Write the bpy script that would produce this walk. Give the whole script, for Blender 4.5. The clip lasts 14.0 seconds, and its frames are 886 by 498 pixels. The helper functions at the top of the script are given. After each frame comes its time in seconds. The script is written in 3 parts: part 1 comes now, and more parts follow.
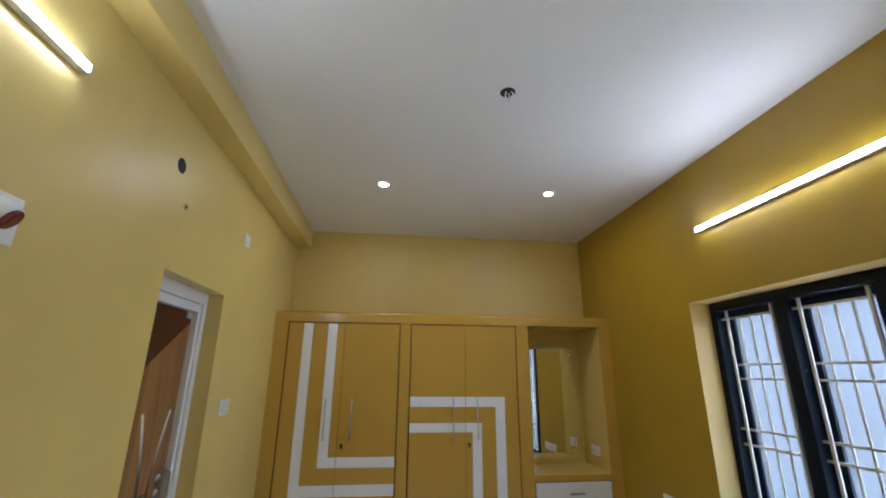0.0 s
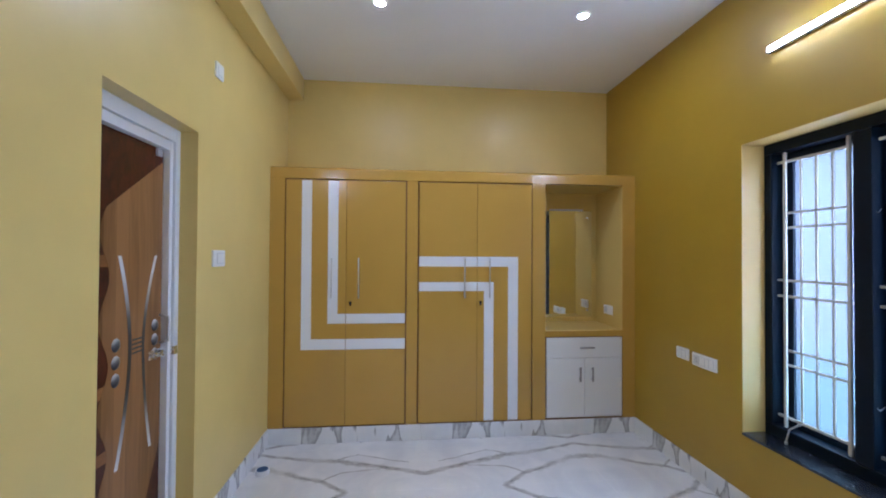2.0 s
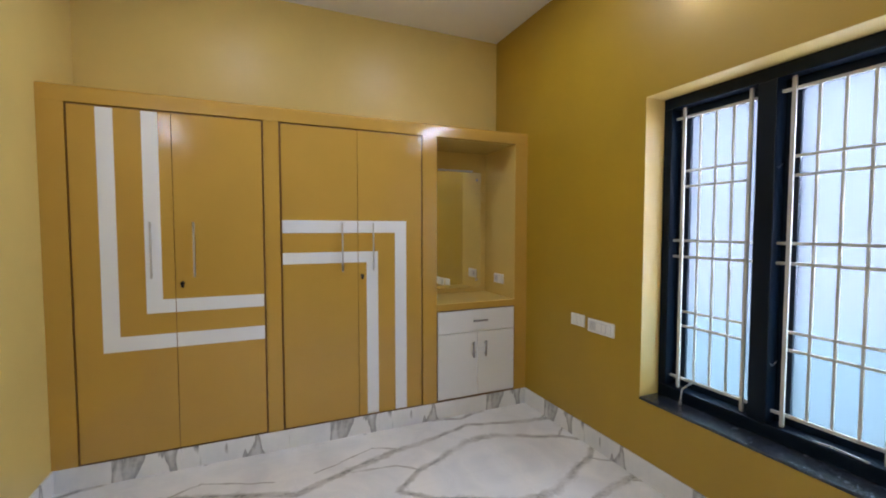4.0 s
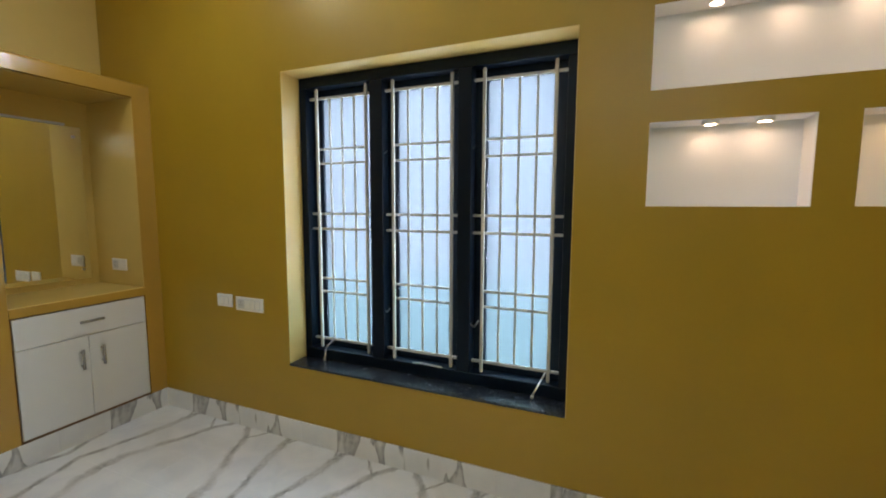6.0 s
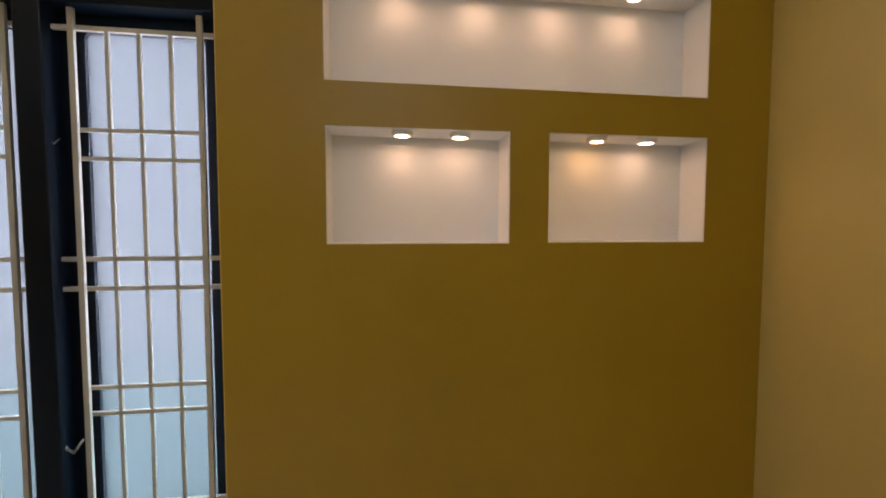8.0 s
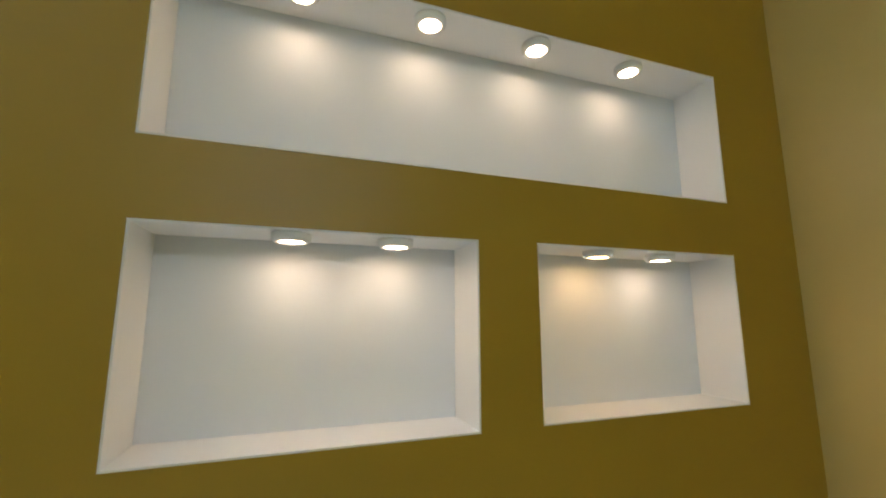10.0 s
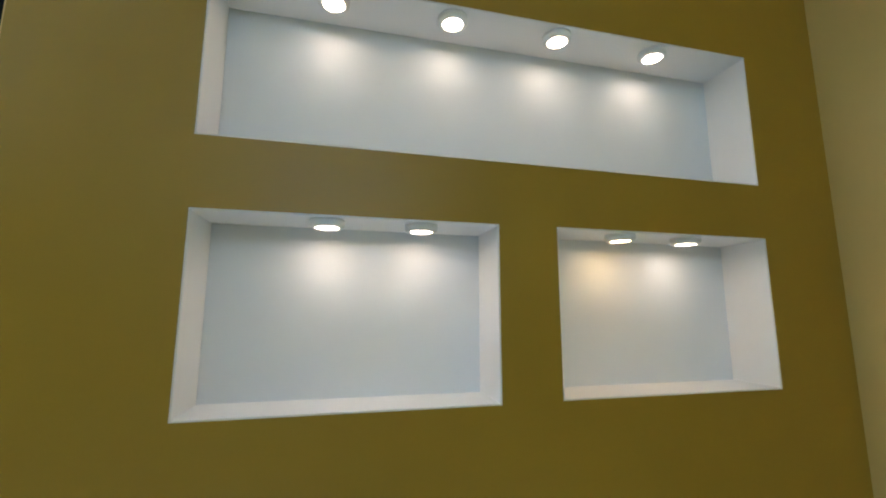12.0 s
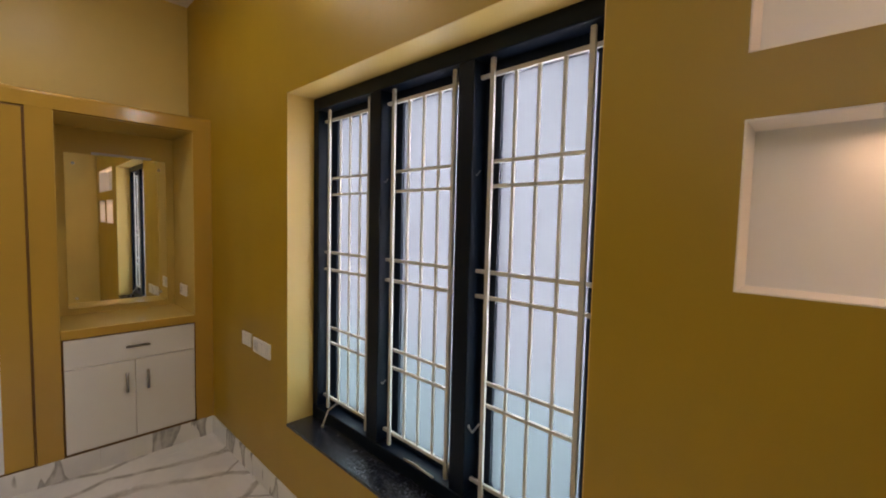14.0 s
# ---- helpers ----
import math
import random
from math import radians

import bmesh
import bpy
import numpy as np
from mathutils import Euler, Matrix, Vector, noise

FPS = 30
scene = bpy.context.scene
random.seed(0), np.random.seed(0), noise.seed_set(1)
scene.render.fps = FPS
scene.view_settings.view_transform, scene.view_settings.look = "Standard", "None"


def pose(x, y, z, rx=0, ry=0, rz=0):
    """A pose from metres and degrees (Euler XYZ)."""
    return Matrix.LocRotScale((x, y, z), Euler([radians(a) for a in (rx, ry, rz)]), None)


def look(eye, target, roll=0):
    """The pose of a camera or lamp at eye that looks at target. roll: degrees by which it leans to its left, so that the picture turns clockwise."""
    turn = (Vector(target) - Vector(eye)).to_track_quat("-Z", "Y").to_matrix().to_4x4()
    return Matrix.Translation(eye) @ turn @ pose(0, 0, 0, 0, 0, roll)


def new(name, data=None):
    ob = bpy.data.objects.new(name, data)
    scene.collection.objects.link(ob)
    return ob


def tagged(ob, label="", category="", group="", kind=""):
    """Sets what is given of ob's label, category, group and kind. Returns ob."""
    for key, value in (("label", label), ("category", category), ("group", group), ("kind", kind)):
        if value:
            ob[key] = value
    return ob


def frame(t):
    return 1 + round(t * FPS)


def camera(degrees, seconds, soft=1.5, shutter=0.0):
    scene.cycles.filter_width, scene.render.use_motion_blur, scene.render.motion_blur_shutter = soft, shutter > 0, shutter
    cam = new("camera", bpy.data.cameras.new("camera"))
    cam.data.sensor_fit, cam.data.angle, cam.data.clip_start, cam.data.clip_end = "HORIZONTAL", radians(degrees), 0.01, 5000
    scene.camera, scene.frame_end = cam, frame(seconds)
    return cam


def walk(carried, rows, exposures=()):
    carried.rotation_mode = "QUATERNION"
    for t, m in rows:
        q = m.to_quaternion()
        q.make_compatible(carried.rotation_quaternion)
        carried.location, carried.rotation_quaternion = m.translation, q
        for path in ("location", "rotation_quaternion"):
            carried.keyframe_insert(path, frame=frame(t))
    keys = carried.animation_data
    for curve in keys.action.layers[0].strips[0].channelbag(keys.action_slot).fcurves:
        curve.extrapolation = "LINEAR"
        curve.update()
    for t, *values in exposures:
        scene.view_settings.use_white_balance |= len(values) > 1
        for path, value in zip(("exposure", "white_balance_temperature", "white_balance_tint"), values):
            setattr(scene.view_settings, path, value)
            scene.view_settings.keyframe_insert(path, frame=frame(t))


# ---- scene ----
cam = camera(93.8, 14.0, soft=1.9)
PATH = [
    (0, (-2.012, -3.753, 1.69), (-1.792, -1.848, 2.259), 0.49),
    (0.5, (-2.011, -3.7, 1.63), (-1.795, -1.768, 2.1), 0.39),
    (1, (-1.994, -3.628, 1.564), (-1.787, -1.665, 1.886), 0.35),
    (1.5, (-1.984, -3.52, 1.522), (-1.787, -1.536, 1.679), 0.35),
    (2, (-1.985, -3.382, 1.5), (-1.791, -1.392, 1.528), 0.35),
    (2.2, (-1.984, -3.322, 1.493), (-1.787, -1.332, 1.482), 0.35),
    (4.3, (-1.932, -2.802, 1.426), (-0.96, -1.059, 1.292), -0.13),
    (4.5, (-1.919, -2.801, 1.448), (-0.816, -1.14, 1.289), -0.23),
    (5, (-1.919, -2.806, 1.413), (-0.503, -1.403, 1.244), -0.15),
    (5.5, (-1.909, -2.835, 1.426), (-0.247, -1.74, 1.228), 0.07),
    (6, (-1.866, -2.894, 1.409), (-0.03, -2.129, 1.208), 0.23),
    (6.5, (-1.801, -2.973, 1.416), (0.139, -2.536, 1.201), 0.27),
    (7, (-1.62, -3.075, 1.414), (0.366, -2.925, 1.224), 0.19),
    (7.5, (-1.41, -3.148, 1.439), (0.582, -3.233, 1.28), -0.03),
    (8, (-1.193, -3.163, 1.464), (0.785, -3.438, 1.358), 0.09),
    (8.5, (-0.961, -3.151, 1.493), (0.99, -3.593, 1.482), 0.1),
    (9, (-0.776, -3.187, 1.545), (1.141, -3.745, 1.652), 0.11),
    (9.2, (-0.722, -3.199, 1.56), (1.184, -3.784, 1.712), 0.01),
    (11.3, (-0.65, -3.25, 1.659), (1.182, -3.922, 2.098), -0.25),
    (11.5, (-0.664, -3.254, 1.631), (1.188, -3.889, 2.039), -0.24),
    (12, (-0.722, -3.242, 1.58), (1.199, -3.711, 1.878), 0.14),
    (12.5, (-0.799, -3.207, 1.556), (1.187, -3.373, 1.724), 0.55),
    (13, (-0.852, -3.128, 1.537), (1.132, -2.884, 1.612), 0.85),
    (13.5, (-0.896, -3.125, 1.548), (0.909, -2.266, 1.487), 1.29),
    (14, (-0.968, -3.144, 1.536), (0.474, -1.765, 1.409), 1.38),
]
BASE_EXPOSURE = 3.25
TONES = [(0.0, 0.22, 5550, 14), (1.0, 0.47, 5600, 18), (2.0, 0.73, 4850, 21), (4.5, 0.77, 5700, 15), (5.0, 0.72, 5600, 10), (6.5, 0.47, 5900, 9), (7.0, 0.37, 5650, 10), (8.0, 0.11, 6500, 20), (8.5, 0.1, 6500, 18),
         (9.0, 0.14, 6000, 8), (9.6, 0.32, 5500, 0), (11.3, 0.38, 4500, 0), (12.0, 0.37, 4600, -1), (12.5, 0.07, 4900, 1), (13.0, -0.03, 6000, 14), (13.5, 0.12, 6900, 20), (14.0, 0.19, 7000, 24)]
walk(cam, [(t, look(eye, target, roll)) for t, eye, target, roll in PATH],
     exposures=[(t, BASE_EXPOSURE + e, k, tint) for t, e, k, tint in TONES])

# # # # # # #

**What to produce**
Return each line exactly as written. Any picture gets left out.

**Expected output**
Write the bpy script that would produce this walk. Give the whole script, for Blender 4.5. The clip lasts 14.0 seconds, and its frames are 886 by 498 pixels. The helper functions at the top of the script are given. After each frame comes its time in seconds. The script is written in 3 parts: part 1 comes now, and more parts follow.
0.0 s
2.0 s
4.0 s
6.0 s
8.0 s
10.0 s
12.0 s
14.0 s
# ---- helpers ----
import math
import random
from math import radians

import bmesh
import bpy
import numpy as np
from mathutils import Euler, Matrix, Vector, noise

FPS = 30
scene = bpy.context.scene
random.seed(0), np.random.seed(0), noise.seed_set(1)
scene.render.fps = FPS
scene.view_settings.view_transform, scene.view_settings.look = "Standard", "None"


def pose(x, y, z, rx=0, ry=0, rz=0):
    """A pose from metres and degrees (Euler XYZ)."""
    return Matrix.LocRotScale((x, y, z), Euler([radians(a) for a in (rx, ry, rz)]), None)


def look(eye, target, roll=0):
    """The pose of a camera or lamp at eye that looks at target. roll: degrees by which it leans to its left, so that the picture turns clockwise."""
    turn = (Vector(target) - Vector(eye)).to_track_quat("-Z", "Y").to_matrix().to_4x4()
    return Matrix.Translation(eye) @ turn @ pose(0, 0, 0, 0, 0, roll)


def new(name, data=None):
    ob = bpy.data.objects.new(name, data)
    scene.collection.objects.link(ob)
    return ob


def tagged(ob, label="", category="", group="", kind=""):
    """Sets what is given of ob's label, category, group and kind. Returns ob."""
    for key, value in (("label", label), ("category", category), ("group", group), ("kind", kind)):
        if value:
            ob[key] = value
    return ob


def frame(t):
    return 1 + round(t * FPS)


def camera(degrees, seconds, soft=1.5, shutter=0.0):
    scene.cycles.filter_width, scene.render.use_motion_blur, scene.render.motion_blur_shutter = soft, shutter > 0, shutter
    cam = new("camera", bpy.data.cameras.new("camera"))
    cam.data.sensor_fit, cam.data.angle, cam.data.clip_start, cam.data.clip_end = "HORIZONTAL", radians(degrees), 0.01, 5000
    scene.camera, scene.frame_end = cam, frame(seconds)
    return cam


def walk(carried, rows, exposures=()):
    carried.rotation_mode = "QUATERNION"
    for t, m in rows:
        q = m.to_quaternion()
        q.make_compatible(carried.rotation_quaternion)
        carried.location, carried.rotation_quaternion = m.translation, q
        for path in ("location", "rotation_quaternion"):
            carried.keyframe_insert(path, frame=frame(t))
    keys = carried.animation_data
    for curve in keys.action.layers[0].strips[0].channelbag(keys.action_slot).fcurves:
        curve.extrapolation = "LINEAR"
        curve.update()
    for t, *values in exposures:
        scene.view_settings.use_white_balance |= len(values) > 1
        for path, value in zip(("exposure", "white_balance_temperature", "white_balance_tint"), values):
            setattr(scene.view_settings, path, value)
            scene.view_settings.keyframe_insert(path, frame=frame(t))


# ---- scene ----
cam = camera(93.8, 14.0, soft=1.9)
PATH = [
    (0, (-2.012, -3.753, 1.69), (-1.792, -1.848, 2.259), 0.49),
    (0.5, (-2.011, -3.7, 1.63), (-1.795, -1.768, 2.1), 0.39),
    (1, (-1.994, -3.628, 1.564), (-1.787, -1.665, 1.886), 0.35),
    (1.5, (-1.984, -3.52, 1.522), (-1.787, -1.536, 1.679), 0.35),
    (2, (-1.985, -3.382, 1.5), (-1.791, -1.392, 1.528), 0.35),
    (2.2, (-1.984, -3.322, 1.493), (-1.787, -1.332, 1.482), 0.35),
    (4.3, (-1.932, -2.802, 1.426), (-0.96, -1.059, 1.292), -0.13),
    (4.5, (-1.919, -2.801, 1.448), (-0.816, -1.14, 1.289), -0.23),
    (5, (-1.919, -2.806, 1.413), (-0.503, -1.403, 1.244), -0.15),
    (5.5, (-1.909, -2.835, 1.426), (-0.247, -1.74, 1.228), 0.07),
    (6, (-1.866, -2.894, 1.409), (-0.03, -2.129, 1.208), 0.23),
    (6.5, (-1.801, -2.973, 1.416), (0.139, -2.536, 1.201), 0.27),
    (7, (-1.62, -3.075, 1.414), (0.366, -2.925, 1.224), 0.19),
    (7.5, (-1.41, -3.148, 1.439), (0.582, -3.233, 1.28), -0.03),
    (8, (-1.193, -3.163, 1.464), (0.785, -3.438, 1.358), 0.09),
    (8.5, (-0.961, -3.151, 1.493), (0.99, -3.593, 1.482), 0.1),
    (9, (-0.776, -3.187, 1.545), (1.141, -3.745, 1.652), 0.11),
    (9.2, (-0.722, -3.199, 1.56), (1.184, -3.784, 1.712), 0.01),
    (11.3, (-0.65, -3.25, 1.659), (1.182, -3.922, 2.098), -0.25),
    (11.5, (-0.664, -3.254, 1.631), (1.188, -3.889, 2.039), -0.24),
    (12, (-0.722, -3.242, 1.58), (1.199, -3.711, 1.878), 0.14),
    (12.5, (-0.799, -3.207, 1.556), (1.187, -3.373, 1.724), 0.55),
    (13, (-0.852, -3.128, 1.537), (1.132, -2.884, 1.612), 0.85),
    (13.5, (-0.896, -3.125, 1.548), (0.909, -2.266, 1.487), 1.29),
    (14, (-0.968, -3.144, 1.536), (0.474, -1.765, 1.409), 1.38),
]
BASE_EXPOSURE = 3.25
TONES = [(0.0, 0.22, 5550, 14), (1.0, 0.47, 5600, 18), (2.0, 0.73, 4850, 21), (4.5, 0.77, 5700, 15), (5.0, 0.72, 5600, 10), (6.5, 0.47, 5900, 9), (7.0, 0.37, 5650, 10), (8.0, 0.11, 6500, 20), (8.5, 0.1, 6500, 18),
         (9.0, 0.14, 6000, 8), (9.6, 0.32, 5500, 0), (11.3, 0.38, 4500, 0), (12.0, 0.37, 4600, -1), (12.5, 0.07, 4900, 1), (13.0, -0.03, 6000, 14), (13.5, 0.12, 6900, 20), (14.0, 0.19, 7000, 24)]
walk(cam, [(t, look(eye, target, roll)) for t, eye, target, roll in PATH],
     exposures=[(t, BASE_EXPOSURE + e, k, tint) for t, e, k, tint in TONES])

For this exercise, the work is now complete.